### Job:
Go through the entries below and pick out every line with "Blender".

### Data section:

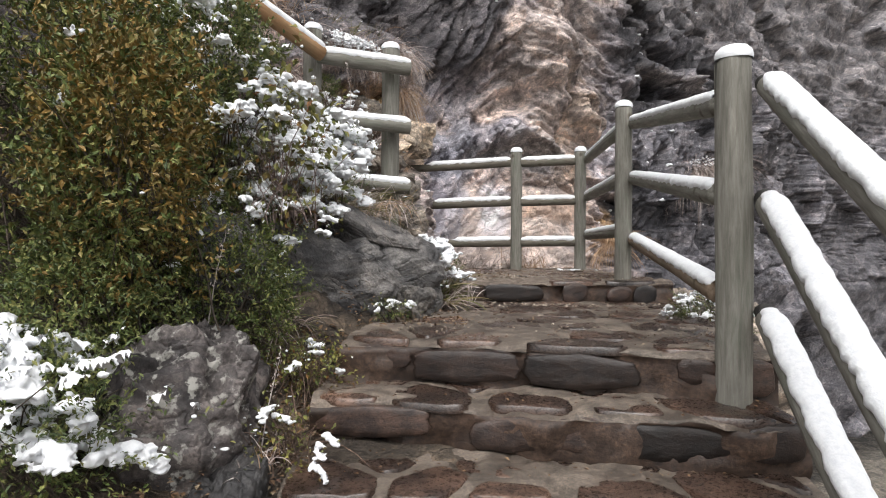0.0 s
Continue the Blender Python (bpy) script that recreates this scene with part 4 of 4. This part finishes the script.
# the tall dark shrubs on the bank
bush("dense dark green evergreen shrub on the bank", (-1.48, 2.42, 1.72), (0.6, 0.5, 0.72), 3600, BOX_LEAF, 31, (0.026, 0.012), 9, 22, (0.01, 0.022), 260, 0.25, sprig_len=0.085, foot=(-1.2, 2.4, 1.15), extra=(GOLD_LEAF, 0.12, "yellowing autumn leaves"), drape=False)
bush("evergreen shrub with rust and yellow autumn leaves", (-0.95, 1.95, 1.55), (0.25, 0.24, 0.4), 1400, GOLD_LEAF, 32, (0.024, 0.012), 9, 10, (0.008, 0.018), 120, 0.35, sprig_len=0.08, foot=(-0.98, 2.15, 1.02), extra=(BOX_LEAF, 0.3, "dark green leaves"), drape=False)
bush("low green evergreen shrub under the tall ones", (-0.72, 2.3, 1.14), (0.23, 0.2, 0.2), 1000, BOX_LEAF, 33, (0.016, 0.0075), 9, 8, (0.006, 0.014), 70, 0.3, sprig_len=0.06, foot=(-0.74, 2.36, 0.98))
bush("low shrub with small dull green leaves", (-1.05, 1.85, 1.12), (0.3, 0.2, 0.2), 1000, BOX_LEAF, 34, (0.017, 0.008), 9, 0, (0.006, 0.014), 70, 0.3, sprig_len=0.06, foot=(-1.0, 1.95, 0.9))
bush("tangled bramble, half bare, loaded with fresh snow", (-0.64, 2.66, 1.74), (0.2, 0.26, 0.32), 130, PALE_LEAF, 35, (0.038, 0.025), 4, 80, (0.012, 0.036), 800, 0.4, sprig_len=0.1, foot=(-0.68, 2.75, 1.38), stem=TWIG_PALE, hollow=0.2, droop=0.7, thick=0.75, drape=False)
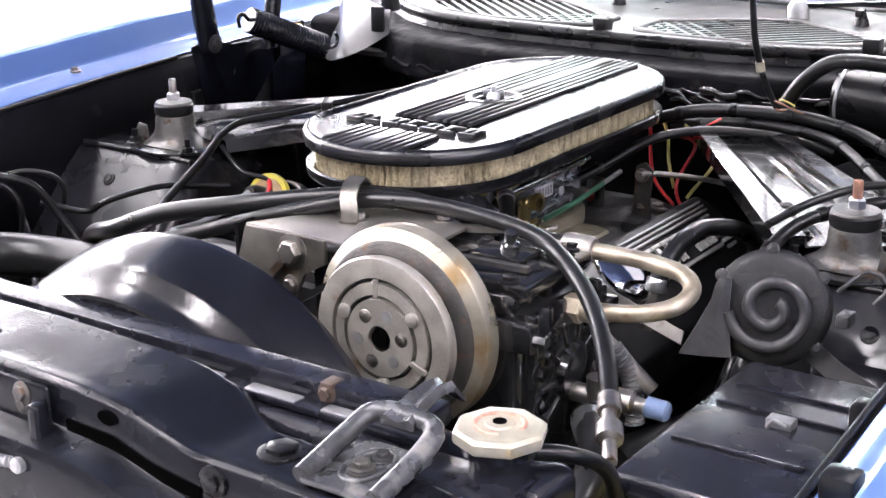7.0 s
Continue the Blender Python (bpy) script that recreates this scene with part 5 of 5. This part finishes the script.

### Worked solution:
Continue the Blender Python (bpy) script that recreates this scene with part 4 of 4. This part finishes the script.
Continue the Blender Python (bpy) script that recreates this scene with part 5 of 5. This part finishes the script.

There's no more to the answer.